At Midwest points $1 and $2 gains for weekend and Monday gas were seen as weather conditions refused to moderate. reported that Chicago' high of 21 was seen rising to 31 Saturday before falling to 14 Sunday, a mere 23 degrees below normal. Detroit's 13 high on Friday was predicted to reach 30 on Saturday but slide to 20 on Sunday. The normal high in Detroit is 34.

Gas on Alliance jumped $1.19 to $7.20, and parcels at the ANR Joliet Hub rose by $1.37 to $7.31. Gas at Demarcation added $2.47 to $6.80, and gas on Consumers rose by $1.09 to $6.76. On Michcon, weekend and Monday gas changed hands at $5.96, up 65 cents.

Weather forecasts came in slightly colder overnight as the dominant pattern of western ridging shifts.
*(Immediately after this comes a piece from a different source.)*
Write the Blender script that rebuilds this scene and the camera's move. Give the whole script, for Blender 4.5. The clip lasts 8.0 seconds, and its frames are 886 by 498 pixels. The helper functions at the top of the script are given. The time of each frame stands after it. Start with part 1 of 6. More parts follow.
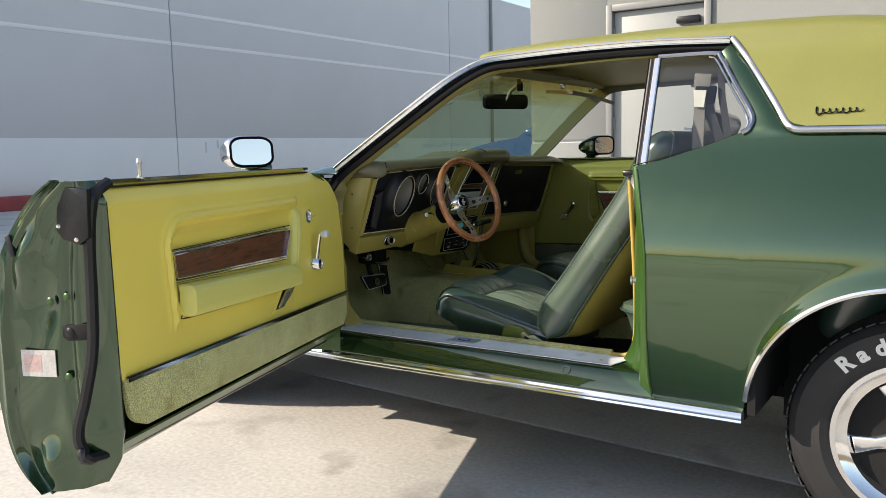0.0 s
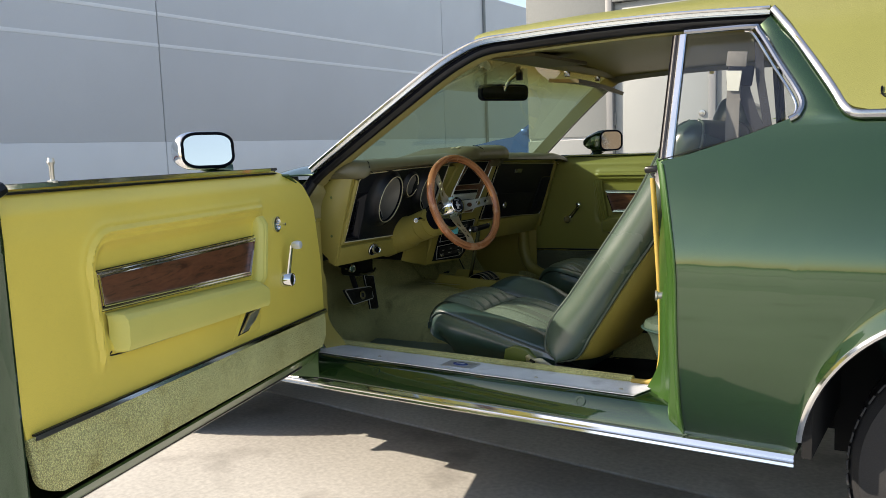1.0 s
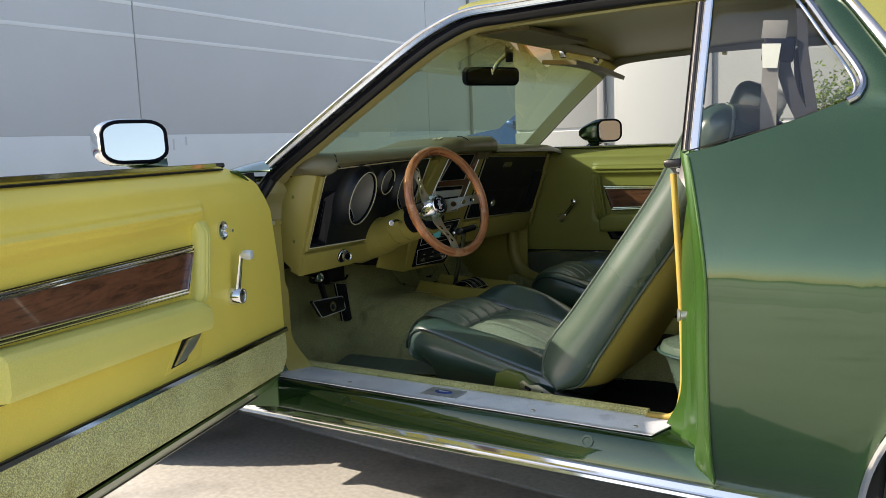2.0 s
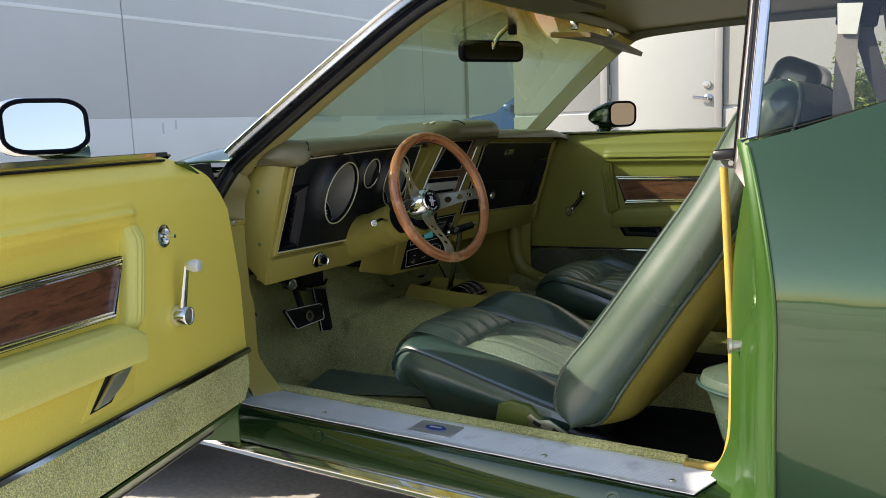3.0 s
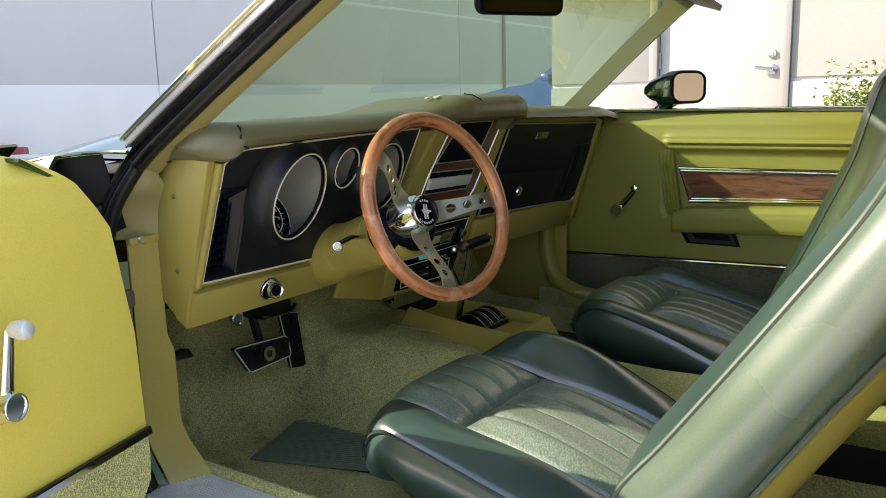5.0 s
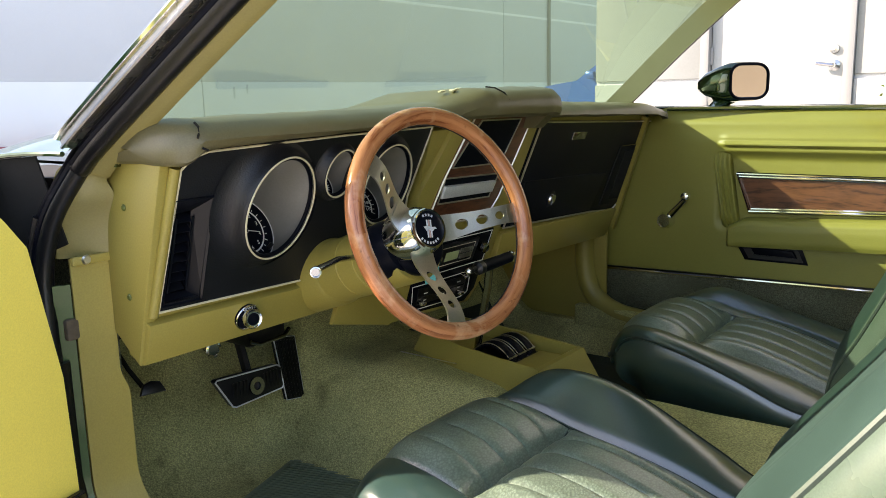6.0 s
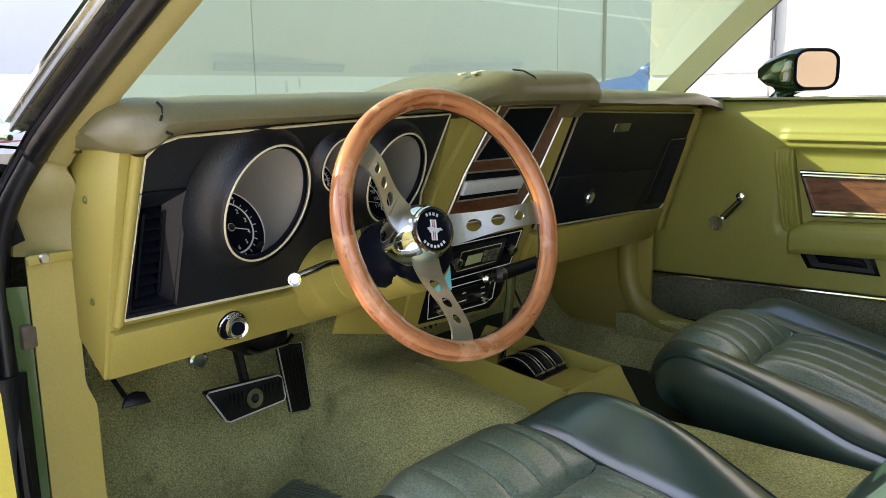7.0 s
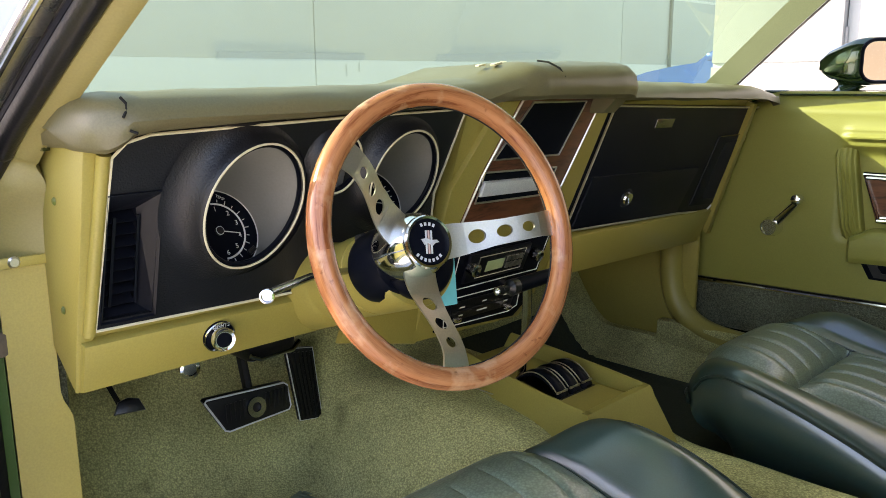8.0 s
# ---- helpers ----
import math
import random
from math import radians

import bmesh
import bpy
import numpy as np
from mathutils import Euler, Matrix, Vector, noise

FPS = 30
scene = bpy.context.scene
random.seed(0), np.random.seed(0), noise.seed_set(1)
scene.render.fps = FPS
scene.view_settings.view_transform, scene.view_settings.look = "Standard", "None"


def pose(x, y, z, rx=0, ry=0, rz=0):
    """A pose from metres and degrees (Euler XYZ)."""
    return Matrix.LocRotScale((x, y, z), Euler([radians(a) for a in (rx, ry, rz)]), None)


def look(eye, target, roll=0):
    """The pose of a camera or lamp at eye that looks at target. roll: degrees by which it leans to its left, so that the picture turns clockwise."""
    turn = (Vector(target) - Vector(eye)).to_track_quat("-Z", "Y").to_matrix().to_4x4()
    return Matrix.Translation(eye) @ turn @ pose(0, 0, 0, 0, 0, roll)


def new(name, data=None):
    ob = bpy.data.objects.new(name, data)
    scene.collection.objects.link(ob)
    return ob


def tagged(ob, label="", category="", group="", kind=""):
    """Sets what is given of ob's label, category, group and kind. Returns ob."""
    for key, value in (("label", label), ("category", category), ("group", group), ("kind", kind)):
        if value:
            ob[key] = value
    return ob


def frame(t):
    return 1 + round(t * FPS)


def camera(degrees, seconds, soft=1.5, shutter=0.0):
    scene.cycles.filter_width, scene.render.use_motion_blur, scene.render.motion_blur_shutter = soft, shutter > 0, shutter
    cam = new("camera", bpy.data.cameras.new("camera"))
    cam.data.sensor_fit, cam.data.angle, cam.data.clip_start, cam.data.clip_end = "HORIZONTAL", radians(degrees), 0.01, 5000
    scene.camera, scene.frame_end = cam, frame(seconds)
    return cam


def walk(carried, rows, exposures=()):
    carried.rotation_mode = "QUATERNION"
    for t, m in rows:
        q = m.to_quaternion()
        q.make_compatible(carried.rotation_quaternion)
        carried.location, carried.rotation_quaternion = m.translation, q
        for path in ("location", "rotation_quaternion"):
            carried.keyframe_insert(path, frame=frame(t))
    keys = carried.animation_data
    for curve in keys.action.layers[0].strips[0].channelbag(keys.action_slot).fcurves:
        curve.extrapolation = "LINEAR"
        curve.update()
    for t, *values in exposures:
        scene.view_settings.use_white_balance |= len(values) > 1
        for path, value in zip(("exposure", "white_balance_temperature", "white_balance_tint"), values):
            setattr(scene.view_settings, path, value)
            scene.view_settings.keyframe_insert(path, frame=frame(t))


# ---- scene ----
cam = camera(57.0, 8.0, soft=0.8)
PATH = [
    (0, (2.025, -2.194, 0.984), (0.927, -0.54, 0.744), -1.3),
    (0.5, (1.967, -2.058, 0.979), (0.866, -0.405, 0.742), -1.7),
    (1, (1.838, -1.889, 0.968), (0.748, -0.229, 0.731), -2.0),
    (1.5, (1.735, -1.758, 0.959), (0.663, -0.088, 0.716), -2.2),
    (2, (1.657, -1.585, 0.964), (0.598, 0.093, 0.708), -2.2),
    (3.5, (1.381, -1.157, 0.968), (0.338, 0.52, 0.649), -2.0),
    (4, (1.293, -1.021, 0.975), (0.243, 0.646, 0.629), -1.5),
    (4.5, (1.251, -0.876, 0.982), (0.174, 0.77, 0.623), -1.4),
    (6, (1.109, -0.5, 0.969), (-0.09, 1.059, 0.604), -1.3),
    (6.5, (1.061, -0.41, 0.966), (-0.181, 1.114, 0.596), -1.0),
    (7, (1.052, -0.34, 0.949), (-0.242, 1.138, 0.577), -0.9),
    (7.5, (1.037, -0.267, 0.95), (-0.311, 1.159, 0.564), -0.6),
    (8, (1.032, -0.217, 0.96), (-0.362, 1.158, 0.554), -0.4),
]
walk(cam, [(t, look(eye, target, roll)) for t, eye, target, roll in PATH],
     exposures=[(0.0, 1.1, 7350, 14), (2.0, 1.27, 7350, 14), (3.5, 1.55, 7300, 15), (4.5, 1.92, 7650, 17), (6.5, 2.62, 7650, 21), (8.0, 3.02, 7650, 24)])


# ---- light ----
world = bpy.data.worlds.new("sky")
scene.world = world
world.use_nodes = True
_nt = world.node_tree
_sky = _nt.nodes.new("ShaderNodeTexSky")
_sky.sky_type = "NISHITA"
_sky.sun_disc = False
_sky.sun_elevation = math.atan2(1.0, math.hypot(1.41, 0.95))
_sky.sun_rotation = math.atan2(-1.41, -0.95)
_nt.links.new(_sky.outputs["Color"], _nt.nodes["Background"].inputs["Color"])
_nt.nodes["Background"].inputs["Strength"].default_value = 0.125
sun = new("sun", bpy.data.lights.new("sun", "SUN"))
sun.data.energy = 3.2
sun.data.angle = radians(0.5)
sun.data.color = (1.0, 0.95, 0.86)
sun.matrix_world = look((-14.1, -9.5, 10.0), (0, 0, 0))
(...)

MDA Weather Services in its Friday morning six- to 10-day outlook said, "The forecast features a pattern shift in this period as the dominant western ridge over the past several weeks regresses back into the central-North Pacific (a response to the recent rise in the SOI -- Southern Oscillation Index).

"While this allows for colder temperatures in the West, the East looks to remain quite cold, with widespread much and strong 'belows' from the Plains to the East Coast. The forecast trends colder [Friday], once again, in the central U.S., where models point to even stronger cold potential as high pressure drops into the region from mid to late period. The West likewise carries colder risks."